◆ REQUIREMENT
What is needed is an exact copy of the lines from the one containing "q.make_compatible(carried.rotation_quaternion)" to the one containing "carried.keyframe_insert(path, frame=frame(t))", both lines included, and no other lines.

◆ DATA EXCERPT
========================================

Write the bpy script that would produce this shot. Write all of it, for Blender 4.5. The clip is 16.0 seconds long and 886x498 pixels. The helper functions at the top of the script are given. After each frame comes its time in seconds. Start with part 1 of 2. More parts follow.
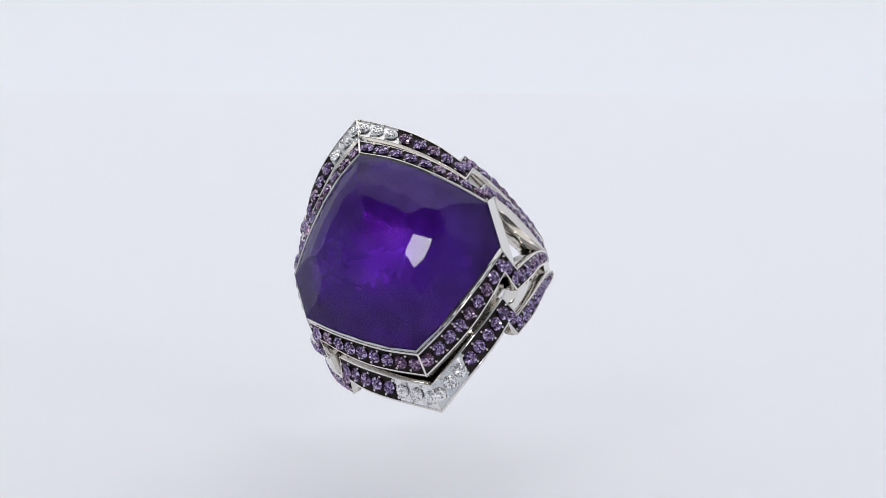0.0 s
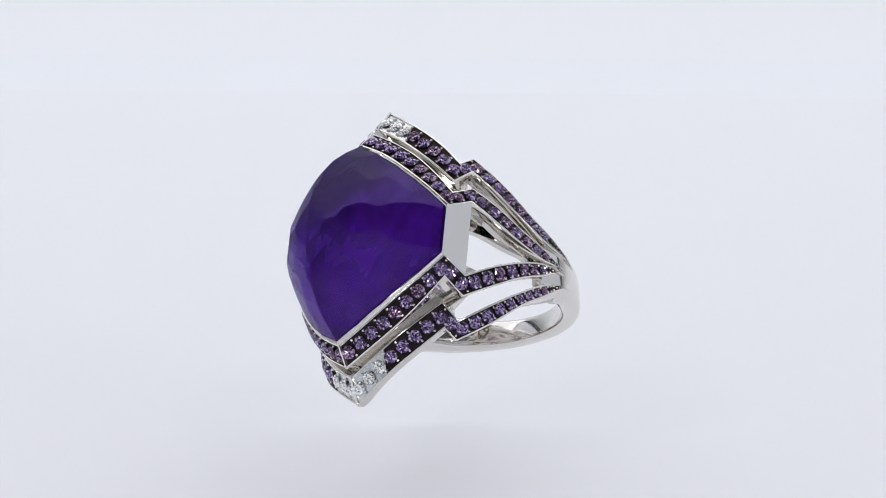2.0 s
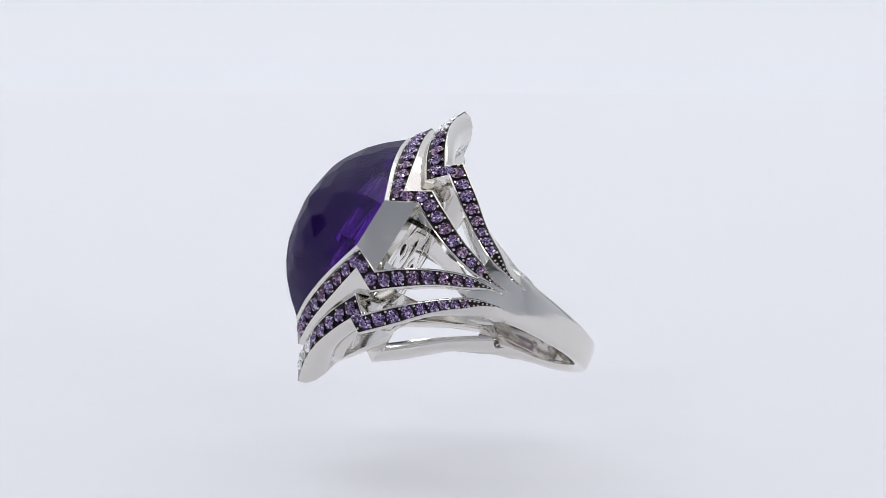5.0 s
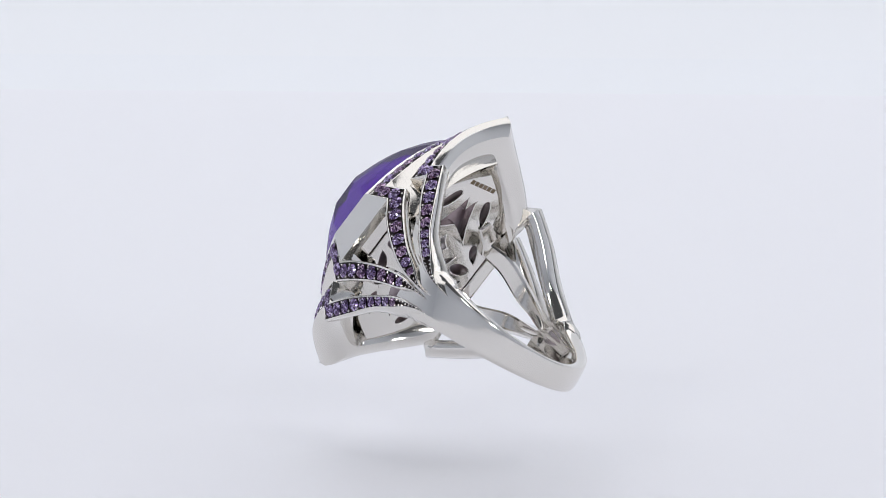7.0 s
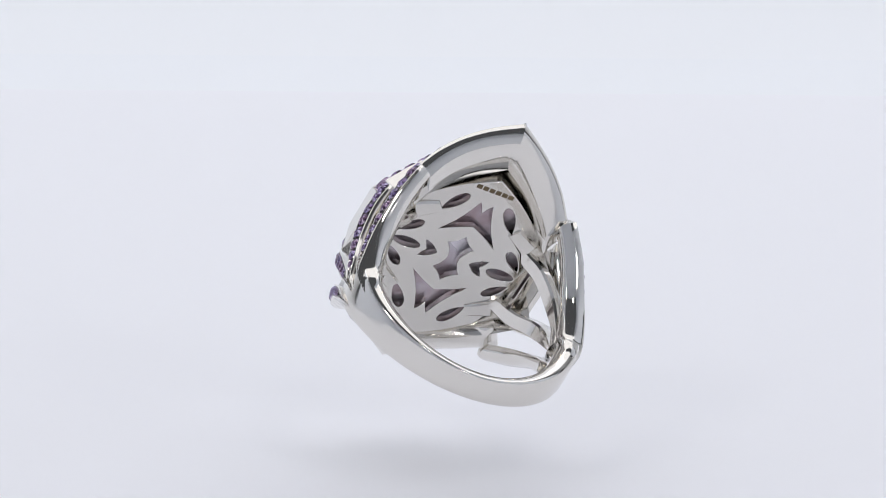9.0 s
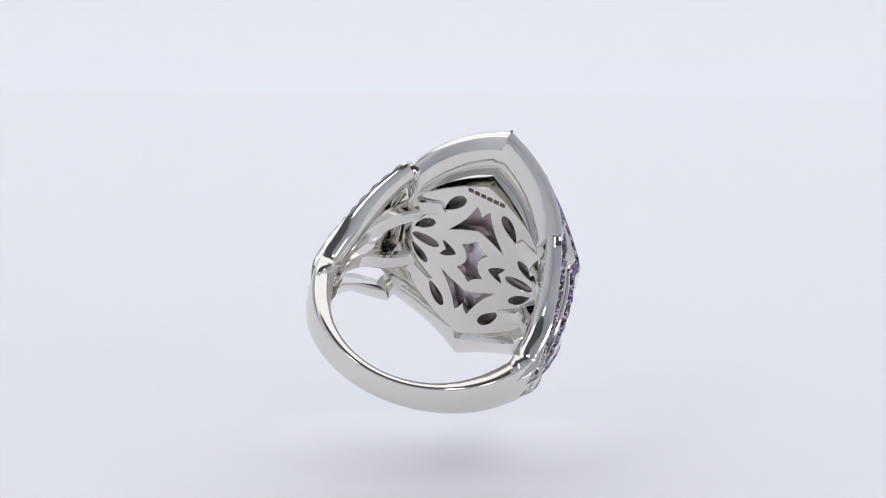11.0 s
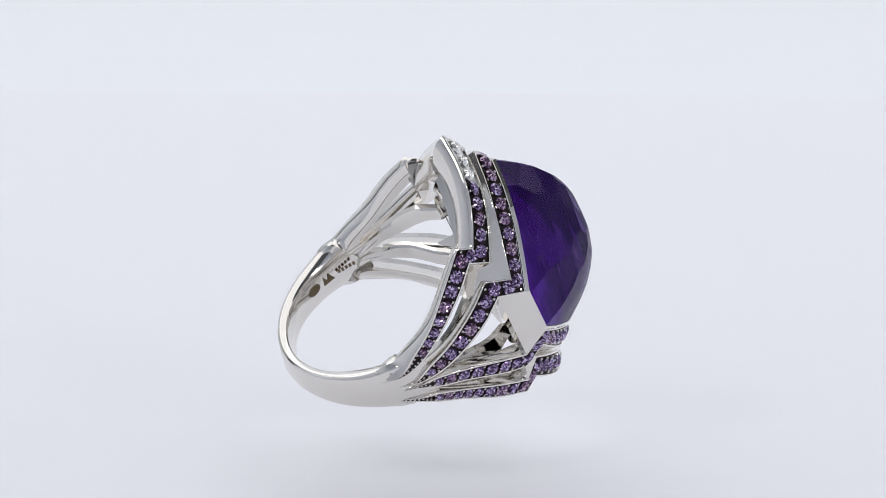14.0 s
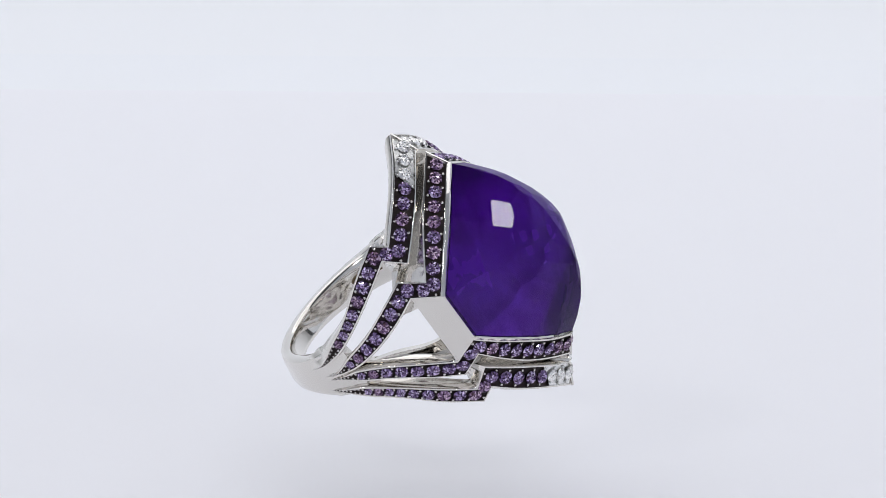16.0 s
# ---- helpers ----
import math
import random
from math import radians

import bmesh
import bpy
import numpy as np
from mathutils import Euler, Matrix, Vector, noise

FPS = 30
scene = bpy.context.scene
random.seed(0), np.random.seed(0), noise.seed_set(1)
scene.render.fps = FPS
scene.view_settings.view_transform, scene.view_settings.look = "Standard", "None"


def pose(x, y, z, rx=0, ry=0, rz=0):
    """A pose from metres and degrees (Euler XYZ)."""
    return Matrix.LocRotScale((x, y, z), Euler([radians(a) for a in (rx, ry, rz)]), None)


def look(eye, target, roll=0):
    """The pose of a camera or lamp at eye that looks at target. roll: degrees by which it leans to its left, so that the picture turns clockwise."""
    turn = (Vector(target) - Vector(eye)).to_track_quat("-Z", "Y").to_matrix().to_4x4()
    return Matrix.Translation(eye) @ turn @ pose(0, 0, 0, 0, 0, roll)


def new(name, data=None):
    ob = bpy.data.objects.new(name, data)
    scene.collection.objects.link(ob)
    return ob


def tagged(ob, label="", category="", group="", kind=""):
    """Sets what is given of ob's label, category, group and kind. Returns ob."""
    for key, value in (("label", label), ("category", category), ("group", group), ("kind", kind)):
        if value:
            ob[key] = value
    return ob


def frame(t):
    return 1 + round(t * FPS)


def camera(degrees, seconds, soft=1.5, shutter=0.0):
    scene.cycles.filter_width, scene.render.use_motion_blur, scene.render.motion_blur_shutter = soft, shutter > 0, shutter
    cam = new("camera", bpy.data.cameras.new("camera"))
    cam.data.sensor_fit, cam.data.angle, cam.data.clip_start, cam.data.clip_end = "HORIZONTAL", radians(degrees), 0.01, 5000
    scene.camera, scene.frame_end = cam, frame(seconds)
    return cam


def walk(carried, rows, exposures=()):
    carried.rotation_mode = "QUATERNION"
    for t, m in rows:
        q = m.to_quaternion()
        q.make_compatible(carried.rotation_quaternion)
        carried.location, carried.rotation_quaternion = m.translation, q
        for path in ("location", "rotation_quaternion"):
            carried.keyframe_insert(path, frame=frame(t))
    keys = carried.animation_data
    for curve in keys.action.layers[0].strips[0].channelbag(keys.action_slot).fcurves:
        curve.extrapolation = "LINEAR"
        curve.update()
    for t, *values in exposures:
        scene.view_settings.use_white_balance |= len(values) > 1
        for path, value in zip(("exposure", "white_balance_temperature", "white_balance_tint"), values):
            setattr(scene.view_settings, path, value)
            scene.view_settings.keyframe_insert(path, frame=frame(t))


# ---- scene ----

========================================

◆ SOLUTION TO THE EXERCISE
        q.make_compatible(carried.rotation_quaternion)
        carried.location, carried.rotation_quaternion = m.translation, q
        for path in ("location", "rotation_quaternion"):
            carried.keyframe_insert(path, frame=frame(t))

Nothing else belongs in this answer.